Así pues, en María elevada al cielo contemplamos a Aquella que, por singular privilegio, ha sido hecha partícipe con alma y cuerpo de la victoria definitiva de Cristo sobre la muerte. "Terminado el curso de su vida en la tierra -dice el concilio Vaticano II-, fue llevada en cuerpo y alma a la gloria del cielo y elevada al trono por el Señor como Reina del universo, para ser conformada más plenamente a su Hijo, Señor de los señores (cf. Ap 19, 16) y vencedor del pecado y de la muerte" (Lumen gentium, 59). En la Virgen elevada al cielo contemplamos la coronación de su fe, del camino de fe que ella indica a la Iglesia y a cada uno de nosotros: Aquella que en todo momento acogió la Palabra de Dios, fue elevada al cielo, es decir, fue acogida ella misma por el Hijo, en la "morada" que nos ha preparado con su muerte y resurrección (cf. Jn 14, 2-3).
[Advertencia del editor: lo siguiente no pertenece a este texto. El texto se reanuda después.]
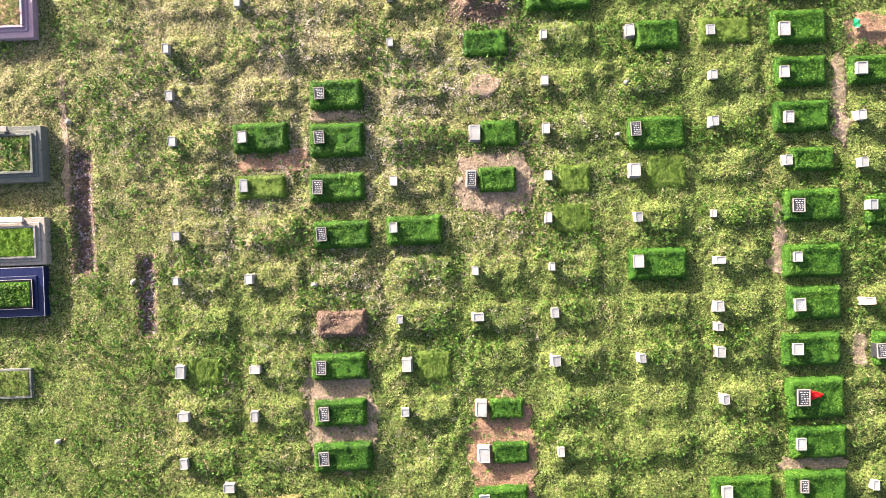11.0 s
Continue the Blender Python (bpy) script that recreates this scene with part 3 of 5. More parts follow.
def tomb(label, base, bz, kerb, kz, paint, kerb_paint, fill, stone, benches):
    """A built tomb: plinth, four kerbs, filling, headstone and low benches."""
    k0, l0, k1, l1 = kerb
    u, v = (k0 + k1) / 2, (l0 + l1) / 2
    name = "tomb" if base else "kerbed_grave"
    ob = thing(name, label, "tomb" if base else "grave", u, v, 0, 0, "built tombs" if base else "kerbed graves")
    if base:
        b0, c0, b1, c1 = (base[0] - u, base[1] - v, base[2] - u, base[3] - v)
        boxes = [(b0, c0, -0.2, b1, c1, bz)]
        part("plinth", box_mesh("plinth", PAINT[paint], boxes, 0.02, 0.0, 0.01), ob)
        if bz >= 0.13:
            part("step", box_mesh("step", PAINT[paint], [(k0 - u - 0.12, l0 - v - 0.12, bz - 0.05, k1 - u + 0.12, l1 - v + 0.12, bz + (kz - bz) * 0.35)], 0.015), ob)
        clear(*base, 0.0, 0.1)
        smooth_out(*base, 0.0, 0.3)
    else:
        bz = 0.0
    clear(*kerb, 0.0, 0.1)
    smooth_out(*kerb, 0.0, 0.3)
    BEDS.append((k0 + 0.4, v))
    x, y = (k1 - k0) / 2, (l1 - l0) / 2
    t = 0.09
    if kerb_paint == "turfblock":
        part("turf", rounded_block("turf", TURFBLOCK, 2 * x, 2 * y, kz * 1.2, 0.015), ob)
        part("foliage", turf_top("turf", 1, kz * 1.2), ob, pose(0, 0, kz * 1.2 + 0.012) @ Matrix.Diagonal((x, 2 * y, 1, 1)))
    else:
        km = PAINT[kerb_paint]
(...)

La vida del hombre en la tierra -como nos ha recordado la primera lectura- es un camino que se recorre constantemente en la tensión de la lucha entre el dragón y la mujer, entre el bien y el mal. Esta es la situación de la historia humana: es como un viaje en un mar a menudo borrascoso; María es la estrella que nos guía hacia su Hijo Jesús, sol que brilla sobre las tinieblas de la historia (cf. Spe salvi, 49) y nos da la esperanza que necesitamos: la esperanza de que podemos vencer, de que Dios ha vencido y de que, con el bautismo, hemos entrado en esta victoria. No sucumbimos definitivamente: Dios nos ayuda, nos guía. Esta es la esperanza: esta presencia del Señor en nosotros, que se hace visible en María elevada al cielo. "Ella (...) -leeremos dentro de poco en el prefacio de esta solemnidad- es consuelo y esperanza de tu pueblo, todavía peregrino en la tierra".
Con san Bernardo, cantor místico de la santísima Virgen, la invocamos así: "Te rogamos, bienaventurada Virgen María, por la gracia que encontraste, por las prerrogativas que mereciste, por la Misericordia que tú diste a luz, haz que aquel que por ti se dignó hacerse partícipe de nuestra miseria y debilidad, por tu intercesión nos haga partícipes de sus gracias, de su bienaventuranza y gloria eterna, Jesucristo, Hijo tuyo y Señor nuestro, que está sobre todas las cosas, Dios bendito por los siglos de los siglos. Amén" (Sermo 2 de Adventu, 5: pl 183, 43).